An artist known for his varied work in pop, as easy at the keys of a synth as he is shredding a guitar (and there were plenty of opportunities for him to take on the guitar hero guise, to the audience’s delight), I can only imagine the planning that went into the set list in order to make sure all bases were covered.
Following an opening set by India Electric Co. (well worth checking out in their own right), delightfully Ure’s backing band, playing their own material, and a dash to the bar, Ure strode on stage to rapturous applause and launched into ‘Marching Men’ by Rich Kids, Glen Matlock’s short-lived but rollicking post-Sex Pistols band in which a young Ure took on guitar duties. As the earliest point in Ure’s career in the set (I did ask him if any Slik numbers might make an appearance back in April but he said his TARDIS might not go back that far), it’s a surprisingly timeless number as the lyrics and mood reflect the times we are living in now – the fear of echoing jackboots as fear-driven mob mentality takes hold. It was an immediate reminder that great pop music does not exist in a vacuum, and can be powerful politically as well as musically.

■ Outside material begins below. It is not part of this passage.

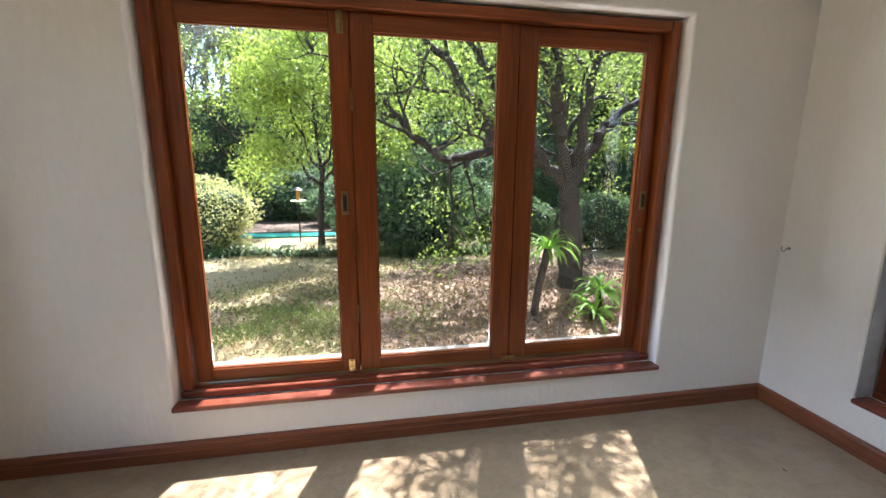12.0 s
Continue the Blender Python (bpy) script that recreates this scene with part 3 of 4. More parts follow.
hearth = thing("hearth", (-0.765, 4.685, 0.0), "raised hearth of dark green marble tiles with mahogany edging", "hearth")
HY0, HY1, HX = 4.048, 5.340, -0.566
part("edging", boxed(HX - 0.030, HX, HY0, HY1, 0.0, 0.092, bevel=0.007, seg=3), MAHOG, hearth)
for y0, y1 in ((HY0, HY0 + 0.028), (HY1 - 0.028, HY1)):
    part("edging", boxed(BX, HX - 0.0305, y0, y1, 0.0, 0.0915, bevel=0.006, seg=3), MAHOG, hearth)
part("bed", boxed(BX + 0.001, HX - 0.031, HY0 + 0.029, HY1 - 0.029, 0.0, 0.086), GROUT, hearth)
tiles = 4
step = (HY1 - HY0 - 0.058) / tiles
for k in range(tiles):
    a = HY0 + 0.029 + k * step
    part("tile", boxed(BX + 0.002, HX - 0.032, a + 0.0012, a + step - 0.0012, 0.0862, 0.0905, bevel=0.0012), MARBLE, hearth, "polished dark green marble tile")

grate = thing("fire_grate", (-1.175, 4.705, 0.12), "black iron grate deep in the fireplace", "grate")
for k in range(7):
    y = 4.45 + k * 0.085
    part("bar", tube(bmesh.new(), curve_pts([(-1.325, y, 0.26), (-1.145, y, 0.21), (-1.065, y, 0.23), (-1.045, y, 0.32)], 4), 0.008, 6), IRON, grate)
for x, z in ((-1.275, 0.235), (-1.075, 0.215)):
    part("cross_bar", tube(bmesh.new(), [(x, 4.41, z), (x, 5., z)], 0.009, 6), IRON, grate)
for x in (-1.275, -1.075):
    for y in (4.43, 4.98):
        part("foot", tube(bmesh.new(), [(x, y, 0.12), (x, y, 0.235)], 0.010, 6), IRON, grate)
for y in (4.56, 4.595):
    part("knob", lathe(bmesh.new(), [(0.010, 0), (0.012, 0.012), (0.006, 0.018)], (-1.035, y, 0.235), Matrix.Rotation(math.pi / 2, 4, "Y"), 10), STEEL, grate, "small metal knob")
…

From there we enjoyed a selection of Ure’s solo music alongside Ultravox songs – from ‘Passing Strangers’ to ‘May Your Good Lord’, with musicians chopping and changing instruments from guitar to bass to keyboard. The theatre setting really emphasises the liveliness of the music, with each song a statement not only carried out in voice and instruments but also in space and light, with musicians switching positions throughout, and the lighting powerful, colourful, and co-ordinated.
There was a lovely moment where Ure, having taken us through a variety of hits, announced that he would be playing a song he’d practiced often “as a spotty Glaswegian teenager” on the guitar. He and the band then proceeded to groove into a cover of Peter Green’s ‘The Supernatural’ that was almost primal in its energy – riffery that seemed to ascend from the centre of the earth, time out of memory, the tune one you realise has always been thumping in the back of your head your whole life. Not only was it note-perfect – you wouldn’t expect anything less – it also made Ure’s songs feel like part of a musical legacy, a wider context.
The acoustic guitar came out for ‘The Maker’, with Ure exchanging dark humour with the audience that it would be a miserable song as we are “tap dancing towards the end of the planet”. We sat in the “black, evil cloud” of the lyrics – fitting around any number of current horrors in the world like a Savile Row suit – a solemn moment of reflection on a dying world.
After a couple more quiet numbers, Ure hit the audience with the double whammy of ‘Vienna’ (“the one all the other halves here tonight have been waiting to hear,” he said cheekily and truthfully), followed by ‘Fade to Grey’, the Visage classic that had the audience up on its feet where they stayed for the rest of the evening. From there it was bumper-to-bumper anthems – ‘Love’s Great Adventure’, ‘Hymn’ (“Where’s my Welsh choir?” the songwriter calls to the crowd singing along with the power and the glory), and a surprising ‘The Boys are Back in Town’ in tribute to Ure’s time as part of Thin Lizzy. ‘One Small Day’ and ‘Dancing with Tears in My Eyes’ followed to close the set, or rather bring it to its false close before the encore. “You know how this works…I pretend to leave, then come back on.” The set-up for the encore was an interesting condensation of the evening – for Ultravox’s ‘The Voice’, Ure and the three members of his band lined up alongside one another playing synths and drums, a line-up rather than a group spread across different levels of stage, a lovely acknowledgment that music is a joy to collaborate on and find common ground in.
I would strongly recommend seeing Midge Ure on this tour, or indeed the next – his passion for pop music, particularly pop music with a message, is a wonder to behold, and you will feel the spirit move through you. Majestic.